>> start Material
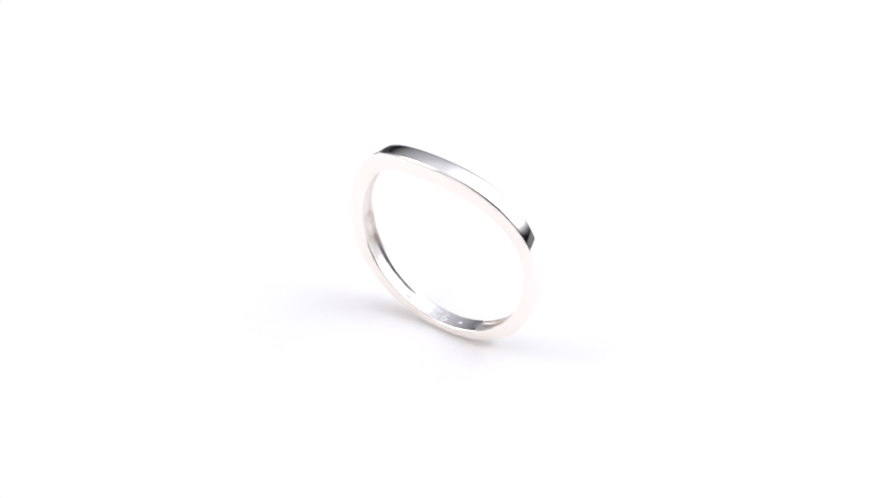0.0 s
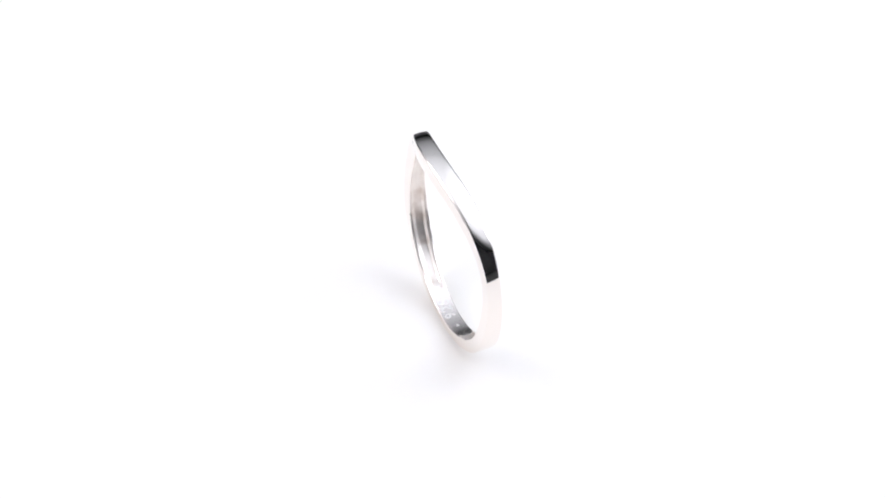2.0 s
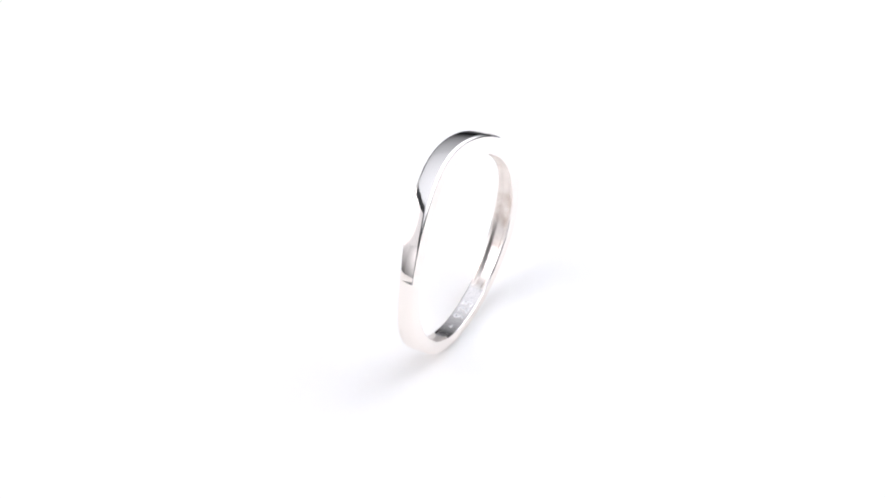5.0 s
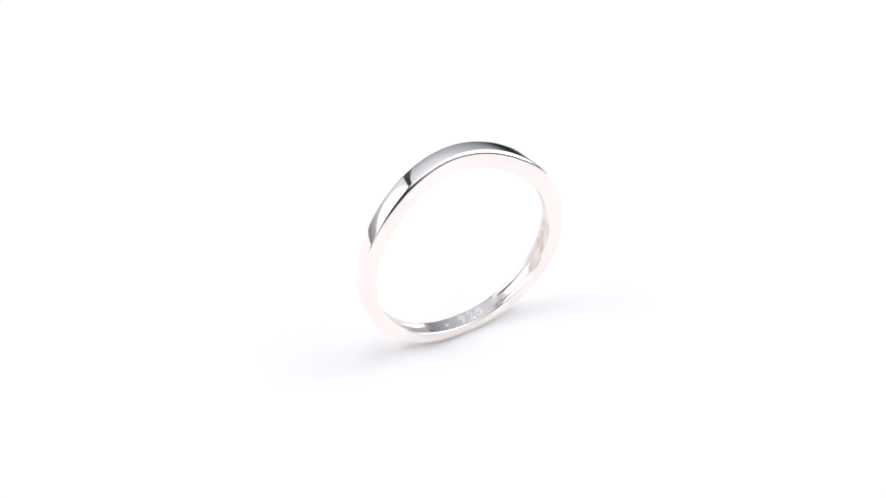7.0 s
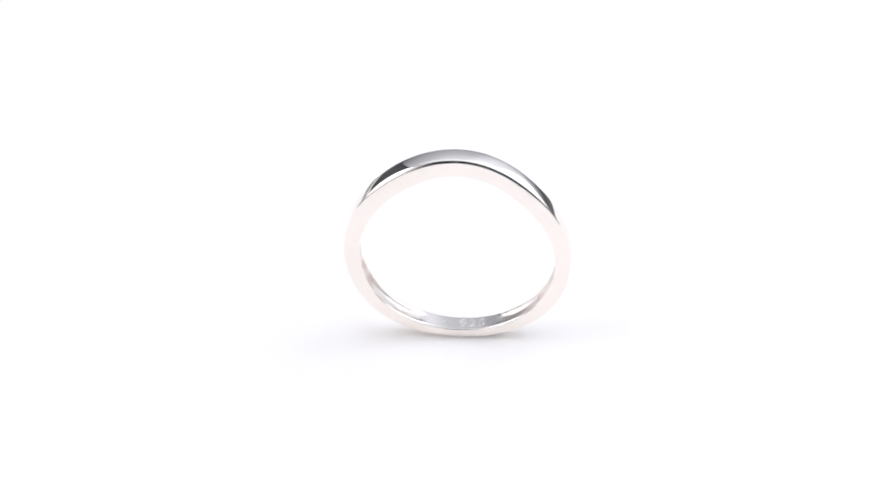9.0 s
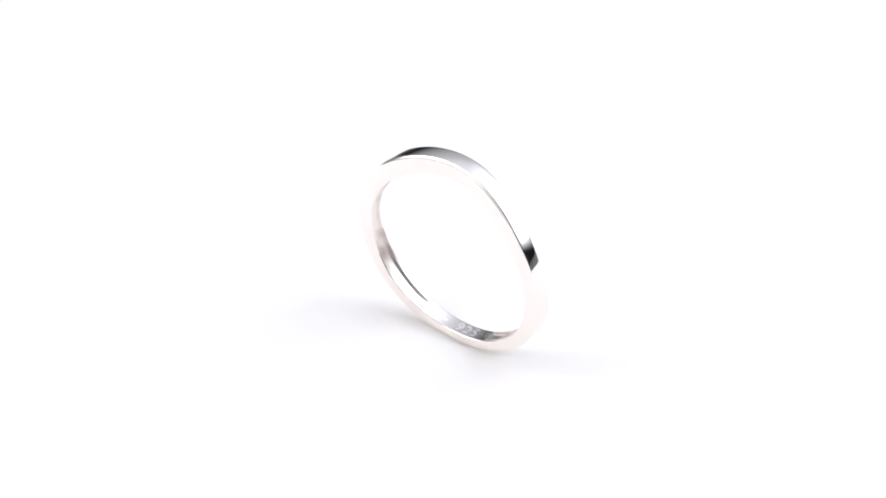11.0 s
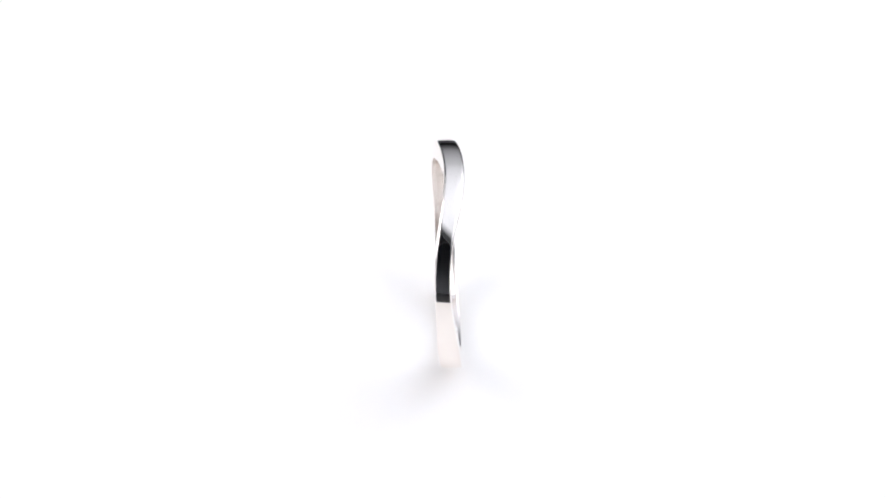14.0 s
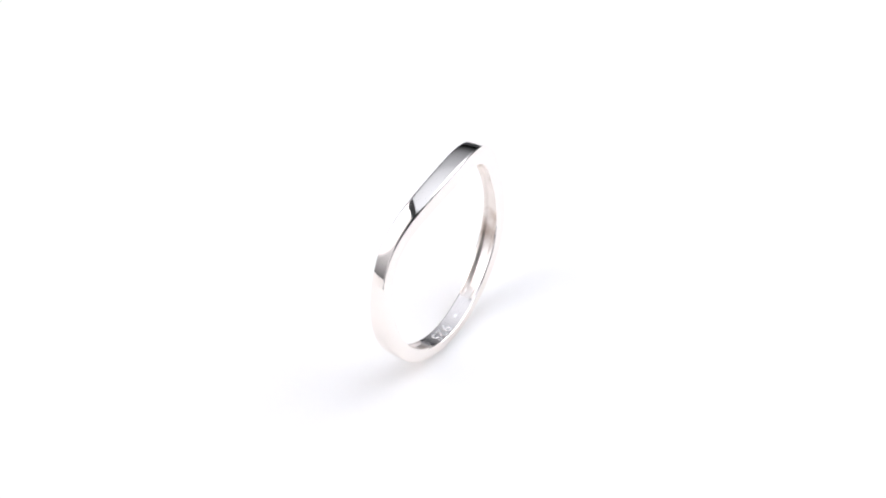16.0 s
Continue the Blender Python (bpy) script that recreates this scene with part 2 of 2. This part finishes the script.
>> end Material
Set exercise: Keep every word of the data as it is when you write it out, but drop the pictures.

Answer to this task:
0.0 s
2.0 s
5.0 s
7.0 s
9.0 s
11.0 s
14.0 s
16.0 s
Continue the Blender Python (bpy) script that recreates this scene with part 2 of 2. This part finishes the script.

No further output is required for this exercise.